The variations in these scores for each of these six areas will show the uneven implementation of policies when compared with the development priorities. For example, trade openness scored uniformly better for vision, capacity, and motivation than did green growth or infrastructure upgrading.  

The discovery was that while the country effectively implements trade openness, digital transformation, and social inclusion, Vietnam has been lagging behind in other priorities such as green growth, financial inclusion, and infrastructure upgrading.

As per the WB, the successful implementation in areas like trade openness can be attributed to these five institutional reforms:

  • Creating a solid institutional anchor that will transform development priorities into concrete actions;
  • streamlining administrative processes to increase the effectiveness of government at all levels;
  • using market-based instruments to motivate public and private stakeholders;
  • enforcing rules and regulations to enhance motivation, trust, and fairness; and
  • engaging in participatory processes that will produce greater transparency and accountability.

A suggested development model for Vietnam

The main point of this report is that Vietnam should shift its growth model toward more efficiency, following the successful structural change in countries such as South Korea between the 1980s and 1990s.

The path from low to middle income occurs mainly through the accumulation of physical and human capital and the use of natural resources, but the transition from middle to high income is driven by the efficient use of new and existing assets and resources, including human resources.

Key principles for the country’s growth

Improving efficiency of each category 

Gains should be derived from the entry or development of competitive firms and the exit of non-competitive ones, as this mechanism will ensure the allocation of resources to the most productive and innovative firms.

Indeed, Vietnam has made some effort to change policy following this principle. For example, the government has shifted its approach from attracting high-quality FDI rather than quantity, as demonstrated at the 13th National Party Congress.

Improving physical capital in public investment management

This includes the operation, maintenance, and use of existing public assets properly and effectively. Priority should also be given to the provision of quality infrastructure through partnerships with the private sector and more efficient state-owned enterprises (SOEs).

Vietnam has aimed to work on this principle. For example, according to the Ministry of Finance (MoF) for the 2022 plan, the ministry is expected to remit US$440 million to the local budget from revenue from equitization and divestment that has not been paid to the state previously.

Improving and further investing in human capital

Although Vietnam scores well on basic education, advanced university-level and vocational-technical skills and social protection policies are underdeveloped for a middle-income economy. Further efficiency in human capital can also be achieved by removing barriers for minors while bringing better equality in education and job search.

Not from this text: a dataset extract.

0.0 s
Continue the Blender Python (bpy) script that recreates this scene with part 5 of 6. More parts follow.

Regarding healthcare, while Vietnam has almost achieved universal health coverage, the authorities still need to invest more in the quality of health care, considering the country’s rapidly aging population.

Achieving gains in sustainability and resilience

Vietnam is lagging behind many of its peers in green development and sustainability prospects. It also requires a transition toward a low-carbon economy, with many opportunities for more effective natural resources management, stricter pollution control, while preparing for inevitable climate change impact with the cooperation of the country’s private sector in funding and mobilizing the evolution. According to a 2018 World Bank report, countries that manage these natural assets carefully are able to move up the development ladder.

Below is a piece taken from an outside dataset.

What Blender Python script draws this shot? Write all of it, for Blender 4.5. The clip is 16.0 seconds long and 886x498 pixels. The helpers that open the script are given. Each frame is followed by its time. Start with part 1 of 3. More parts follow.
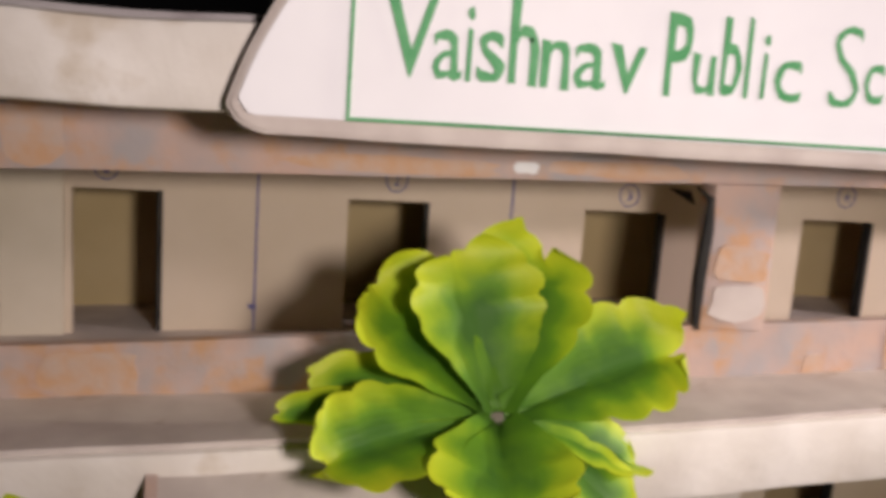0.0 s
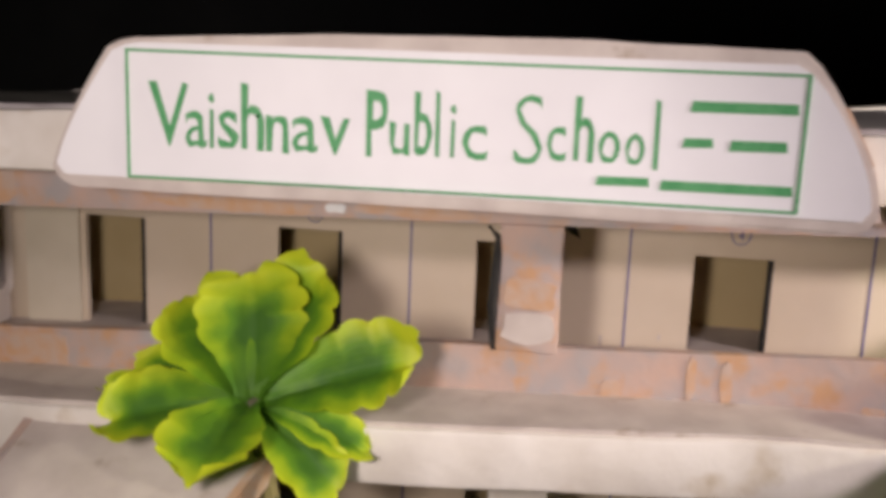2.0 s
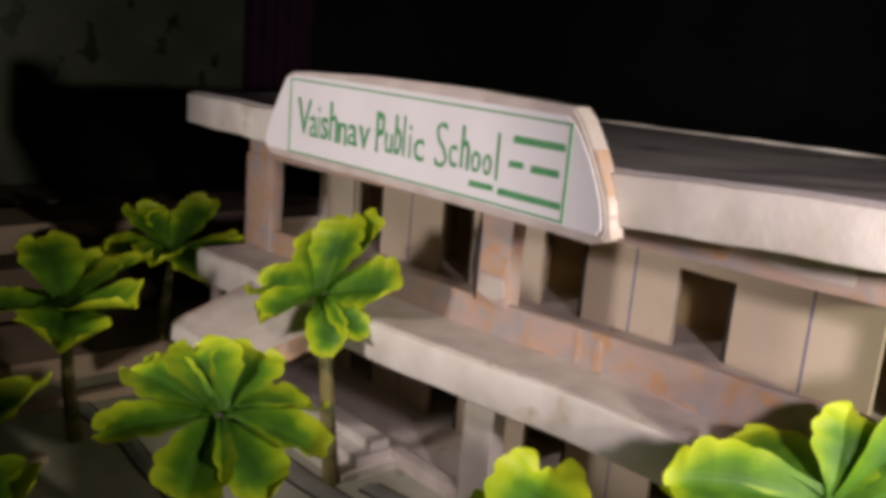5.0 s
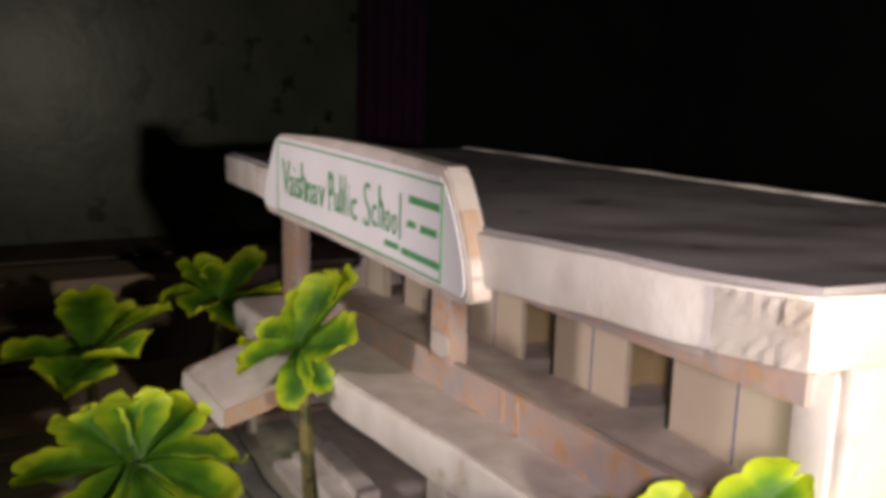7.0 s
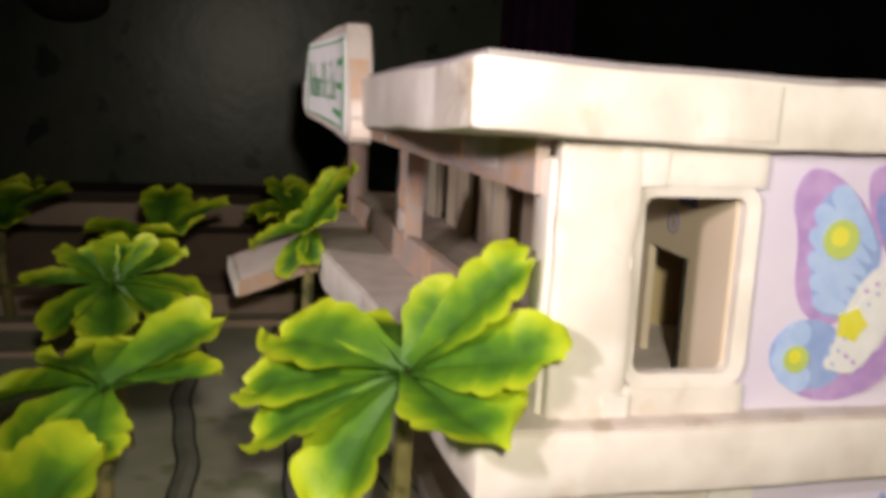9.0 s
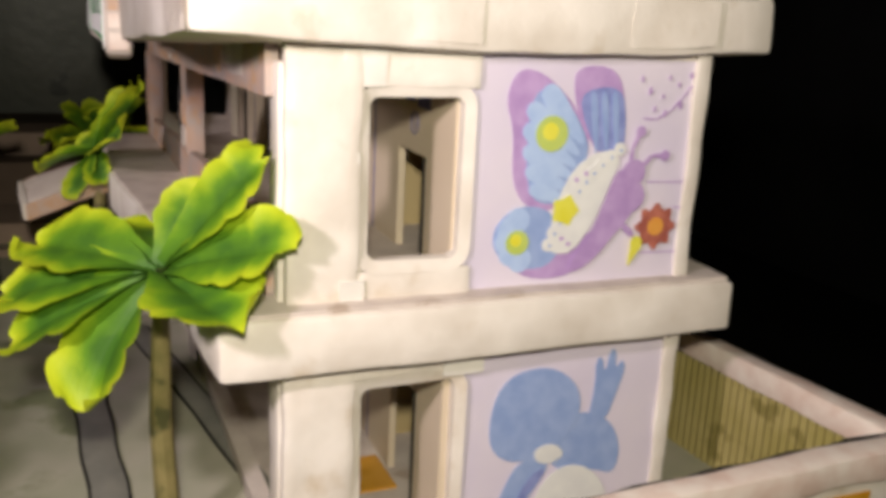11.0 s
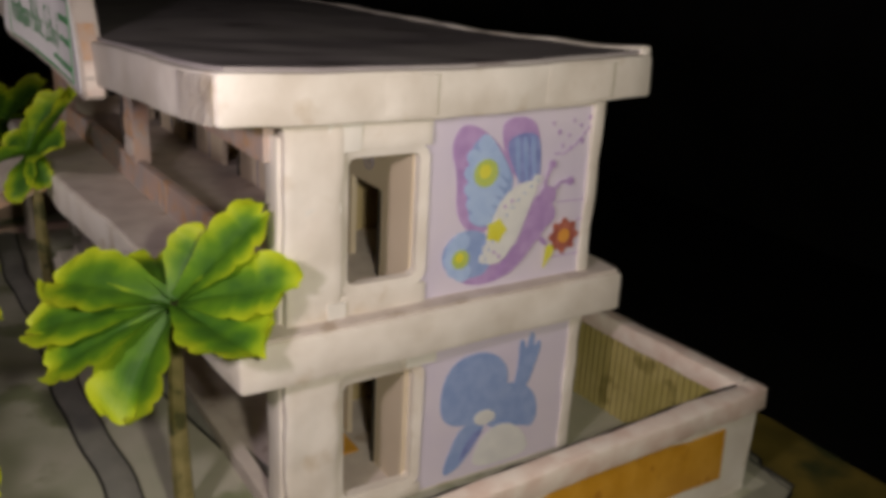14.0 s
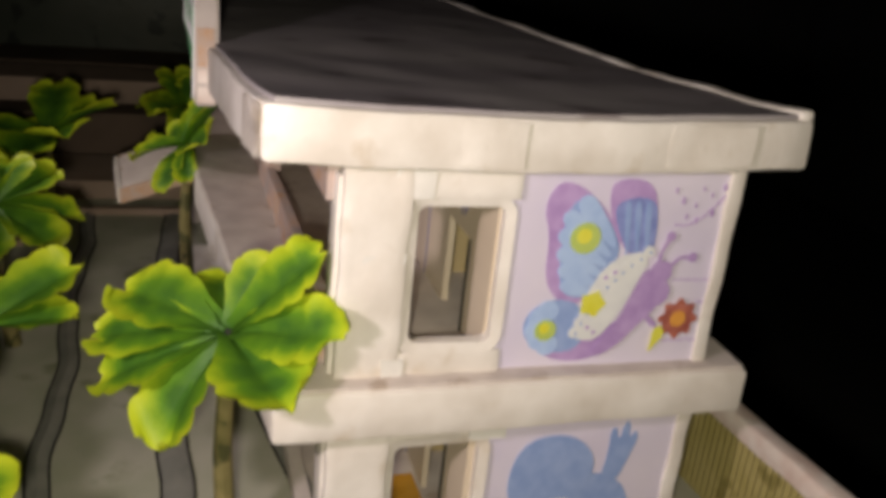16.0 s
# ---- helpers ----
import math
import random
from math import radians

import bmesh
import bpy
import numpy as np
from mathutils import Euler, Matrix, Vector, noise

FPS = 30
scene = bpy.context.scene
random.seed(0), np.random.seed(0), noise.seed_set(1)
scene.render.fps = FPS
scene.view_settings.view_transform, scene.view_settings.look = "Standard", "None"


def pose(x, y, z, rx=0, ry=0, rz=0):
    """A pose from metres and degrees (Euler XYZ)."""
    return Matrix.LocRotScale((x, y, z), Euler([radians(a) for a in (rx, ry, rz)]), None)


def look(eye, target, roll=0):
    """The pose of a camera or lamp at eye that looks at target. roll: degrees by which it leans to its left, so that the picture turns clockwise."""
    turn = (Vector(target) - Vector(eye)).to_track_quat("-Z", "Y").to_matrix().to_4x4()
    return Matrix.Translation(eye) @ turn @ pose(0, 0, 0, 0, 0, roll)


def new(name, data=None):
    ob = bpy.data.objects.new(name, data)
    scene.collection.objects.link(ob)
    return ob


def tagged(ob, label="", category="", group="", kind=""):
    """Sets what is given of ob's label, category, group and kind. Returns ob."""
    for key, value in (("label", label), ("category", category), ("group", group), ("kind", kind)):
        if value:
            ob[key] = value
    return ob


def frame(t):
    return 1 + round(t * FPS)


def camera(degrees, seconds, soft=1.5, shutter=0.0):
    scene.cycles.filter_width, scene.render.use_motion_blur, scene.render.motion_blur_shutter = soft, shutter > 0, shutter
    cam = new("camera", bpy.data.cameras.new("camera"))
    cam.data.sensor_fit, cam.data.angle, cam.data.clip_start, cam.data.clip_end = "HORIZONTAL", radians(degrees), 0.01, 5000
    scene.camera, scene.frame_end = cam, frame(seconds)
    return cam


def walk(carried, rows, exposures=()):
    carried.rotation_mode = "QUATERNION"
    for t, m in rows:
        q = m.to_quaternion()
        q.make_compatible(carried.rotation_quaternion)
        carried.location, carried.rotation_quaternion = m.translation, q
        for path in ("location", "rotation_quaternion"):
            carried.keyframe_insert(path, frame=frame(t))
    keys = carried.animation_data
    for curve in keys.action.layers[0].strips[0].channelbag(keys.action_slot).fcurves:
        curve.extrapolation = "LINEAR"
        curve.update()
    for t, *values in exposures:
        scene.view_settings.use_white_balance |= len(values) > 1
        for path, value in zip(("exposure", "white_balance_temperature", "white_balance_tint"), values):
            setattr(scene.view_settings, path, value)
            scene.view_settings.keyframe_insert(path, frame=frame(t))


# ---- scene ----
cam = camera(52.1, 16.0, soft=4.6, shutter=0.5)
PATH = [
    (0, (-0.028, -0.285, 0.256), (0.385, 1.642, -0.089), 4.1),
    (0.5, (-0.009, -0.29, 0.254), (0.222, 1.668, -0.082), 3.1),
    (1, (0.034, -0.313, 0.278), (0.248, 1.647, -0.056), 3.8),
    (1.5, (0.13, -0.341, 0.287), (0.034, 1.624, -0.074), 1.6),
    (2, (0.198, -0.369, 0.292), (-0.101, 1.574, -0.073), 2.4),
    (2.5, (0.266, -0.39, 0.302), (-0.288, 1.494, -0.077), 2.8),
    (3, (0.319, -0.404, 0.321), (-0.364, 1.448, -0.001), 4.1),
    (3.5, (0.399, -0.508, 0.36), (-0.496, 1.25, 0.031), 2.0),
    (4, (0.498, -0.457, 0.347), (-0.684, 1.11, -0.033), 2.7),
    (6.5, (0.659, -0.271, 0.336), (-0.966, 0.819, -0.076), 3.1),
    (7, (0.699, -0.222, 0.36), (-1.029, 0.707, -0.032), 1.6),
    (7.5, (0.718, -0.208, 0.351), (-1.085, 0.53, -0.103), 2.7),
    (8, (0.781, -0.158, 0.347), (-1.086, 0.405, -0.098), 2.7),
    (8.5, (0.821, -0.087, 0.333), (-1.062, 0.431, -0.102), 2.2),
    (9, (0.827, -0.058, 0.28), (-1.088, 0.383, -0.092), 2.8),
    (9.5, (0.86, -0.026, 0.267), (-1.042, 0.46, -0.113), 2.7),
    (10, (0.857, -0.004, 0.266), (-1.011, 0.584, -0.143), 2.9),
    (12.5, (0.909, -0.046, 0.299), (-0.786, 0.82, -0.314), 3.1),
    (13, (0.911, -0.044, 0.313), (-0.752, 0.861, -0.33), 3.0),
    (13.5, (0.931, -0.096, 0.349), (-0.653, 0.908, -0.347), 2.1),
    (14, (0.923, -0.111, 0.363), (-0.658, 0.905, -0.321), 3.2),
    (14.5, (0.914, -0.075, 0.342), (-0.71, 0.86, -0.357), 3.0),
    (15, (0.963, -0.001, 0.329), (-0.798, 0.612, -0.394), 1.5),
    (15.5, (0.93, -0.034, 0.35), (-0.829, 0.583, -0.374), 4.7),
    (16, (0.895, -0.013, 0.378), (-0.882, 0.563, -0.337), 6.2),
]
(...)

Vietnam’s institutions will have to evolve with more reliance on market mechanisms, rule of law, and through the stronger roles of national and subnational regulatory bodies, the private sector, and the decentralization of several decision processes.

Besides, as the jump from mid-to upper middle income is more demanding than the one from low- to low-middle income, overall implementation performance will have to increase threefold compared to what was achieved between 2010 and 2020 for Vietnam to achieve its development targets.

And in order for the country to step up another development ladder, it is urgent that the country replicate reforms as it did during the Doi Moi reforms in the late 1980s, better its capital, labor, and natural resources and build a clearer institutional anchor in areas that still lag behind in implementation performance like green growth.